I spent my morning with a potential partner going over key aspects of their business model for which we will be adding support in our application. It was a very typical software requirements meeting: it started out with a group of people looking across the table at each other wondering how to start.
I suggested we start with four or five goals and work our way into the details of each in succession. Pretty soon we were drawing like cavemen on whiteboards, talking compensation matrices and other minutiae of the HR world.
Some of the items we indentified would be tough to implement and at one point the statement was made that “maybe this isn’t a solvable problem”. Huh uh. No way. Not going to happen. All problems can be solved. Sometimes the cost or the time or the effort required exceed our means, but that doesn’t mean it can’t be done. It just has to be rethought. We left the meeting with scads of notes, a number of great ideas and the general feeling that we’d had a productive morning.

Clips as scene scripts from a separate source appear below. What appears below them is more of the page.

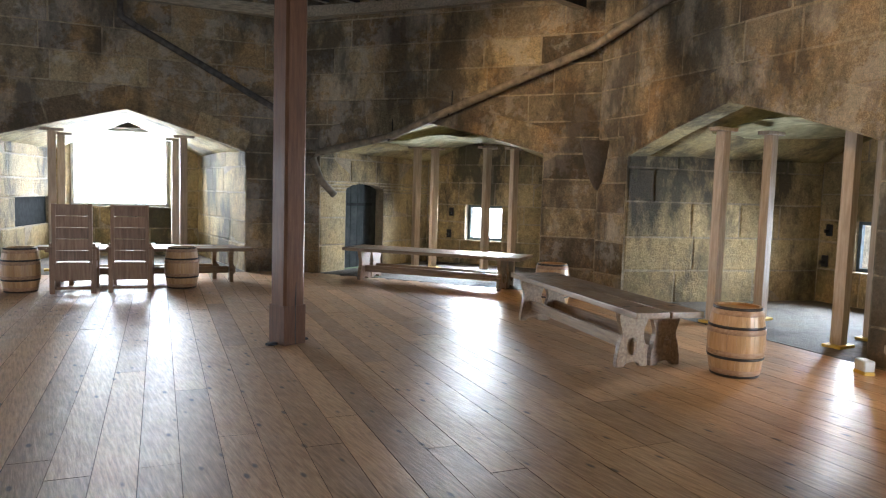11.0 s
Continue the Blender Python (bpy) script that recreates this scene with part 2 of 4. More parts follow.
PLASTER = stone("limewashed_rubble", [(0.54, 0.49, 0.465), (0.60, 0.555, 0.53)], 0.7, moss=0.9, pale=0.8, warm=(0.46, 0.34, 0.28), soot=0.7, relief=1.0, drips=0.5,
                spots=(((-2.45, 3.75, -0.32), 0.6), ((-2.9, 3.1, -0.3), 0.6), ((2.05, 4.15, 0.58), 0.3)), streaks=((1.975, 3.31, 0.12, (0.27, 0.125, 0.03)), (2.08, 4.23, 0.07, (0.24, 0.11, 0.035))))
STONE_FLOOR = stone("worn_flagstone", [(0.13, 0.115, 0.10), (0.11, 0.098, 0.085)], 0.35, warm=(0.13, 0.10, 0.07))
# yellow imitates reflected light on the soffits; algae and soot are its own
VAULT = stone("yellow_green_stained_vault", [(0.43, 0.345, 0.16), (0.48, 0.40, 0.20)], 0.25, moss=0.08, warm=(0.40, 0.29, 0.11), soot=0.7, soot_edge=0.51)
AXIS_TURN = radians(-8.9)
OAK_FLOOR = wood("floorboards_brown", [(0.26, 0.135, 0.056), (0.48, 0.285, 0.138), (0.64, 0.42, 0.235)], 0.43, (0, 1, 0), grain=1.5, wear=0.18, per_object="place", turn=-AXIS_TURN, knots=0.9, vary=0.62, gloss_noise=0.1, spec=0.75, cup=3.0)
OAK_OUT = wood("floorboards_reddish", [(0.24, 0.125, 0.075), (0.37, 0.205, 0.125), (0.46, 0.28, 0.18)], 0.5, (1, 0, 0), per_object="place", turn=radians(8), vary=0.45)
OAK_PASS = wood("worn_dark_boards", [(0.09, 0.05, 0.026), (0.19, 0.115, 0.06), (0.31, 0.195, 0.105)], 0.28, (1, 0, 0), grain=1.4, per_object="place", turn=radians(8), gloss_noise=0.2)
POST_WOOD = wood("red_brown_post", [(0.065, 0.025, 0.011), (0.098, 0.041, 0.018), (0.13, 0.058, 0.027)], 0.58, (0, 0, 1), wear=0.02, spec=0.22, vary=0.2)
BEAM_WOOD = wood("grey_beam", [(0.15, 0.125, 0.085), (0.30, 0.25, 0.175), (0.44, 0.375, 0.275)], 0.75, (1, 0, 0))
# near-black ceiling wood; joist and beam sides use it as painted shade
CEIL_WOOD = wood("near_black_ceiling_wood", [(0.007, 0.007, 0.007), (0.013, 0.012, 0.012), (0.024, 0.022, 0.021)], 0.9, (1, 0, 0))
# pale colour for joist undersides, painted as if lit from below
JOIST_LIT = wood("lit_joist_underside", [(0.20, 0.175, 0.14), (0.32, 0.285, 0.23), (0.45, 0.40, 0.33)], 0.8, (1, 0, 0))
PROP_WOOD = wood("pale_pine_prop", [(0.31, 0.235, 0.165), (0.42, 0.33, 0.24), (0.52, 0.43, 0.33)], 0.65, (0, 0, 1))
RED_OAK = wood("red_brown_bench", [(0.10, 0.045, 0.022), (0.165, 0.082, 0.043), (0.23, 0.125, 0.07)], 0.42, (1, 0, 0), wear=0.08)
BROWN_OAK = wood("brown_bench", [(0.13, 0.075, 0.038), (0.23, 0.145, 0.076), (0.33, 0.22, 0.125)], 0.42, (1, 0, 0), wear=0.1)
TENON_WOOD = wood("end_grain", [(0.06, 0.032, 0.016), (0.09, 0.05, 0.026), (0.12, 0.07, 0.04)], 0.5, (1, 0, 0), wear=0.05)
CHAIR_WOOD = wood("red_brown_chair", [(0.11, 0.057, 0.03), (0.18, 0.10, 0.056), (0.25, 0.15, 0.09)], 0.5, (0, 0, 1), wear=0.1)
STAVE_WOOD = wood("barrel_oak", [(0.36, 0.195, 0.08), (0.44, 0.255, 0.11), (0.52, 0.325, 0.155)], 0.4, (0, 0, 1), vary=0.22, wear=0.1)
DOOR_WOOD = wood("dark_green_plank", [(0.006, 0.010, 0.011), (0.011, 0.017, 0.018), (0.018, 0.023, 0.023)], 0.92, (0, 0, 1))
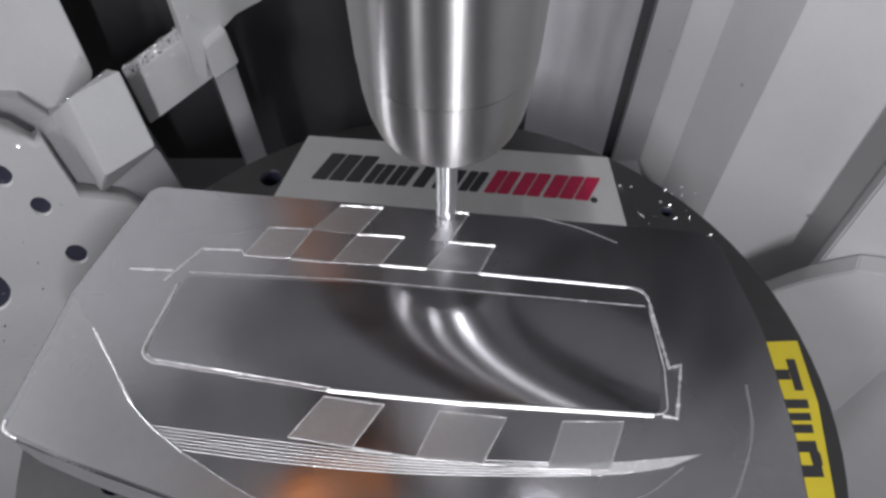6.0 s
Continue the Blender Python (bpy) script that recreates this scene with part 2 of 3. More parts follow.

When I got back to the office I found a news article about Time Magazine’s Top 100 Influential People in the world. It was an interesting read. One story in particular reverberated with me after the morning’s meeting: if Mary Lou Jespen can bring a computer to children around the world who don’t even have physical classrooms I can create an enhanced performance management and compensation management tool that can morph and evolve to meet almost any client’s needs.
Challenges arise, problems happen and all too often I see people give up. I hate that attitude. With creative thinking, some strategic compromises and hard work a lot can be done with a little.
My hope is that after each such meeting, whether with a client, a potential partner, or our own staff people leave with the feeling that by working together, by pursuing the goal we can get to wherever it is we want to go.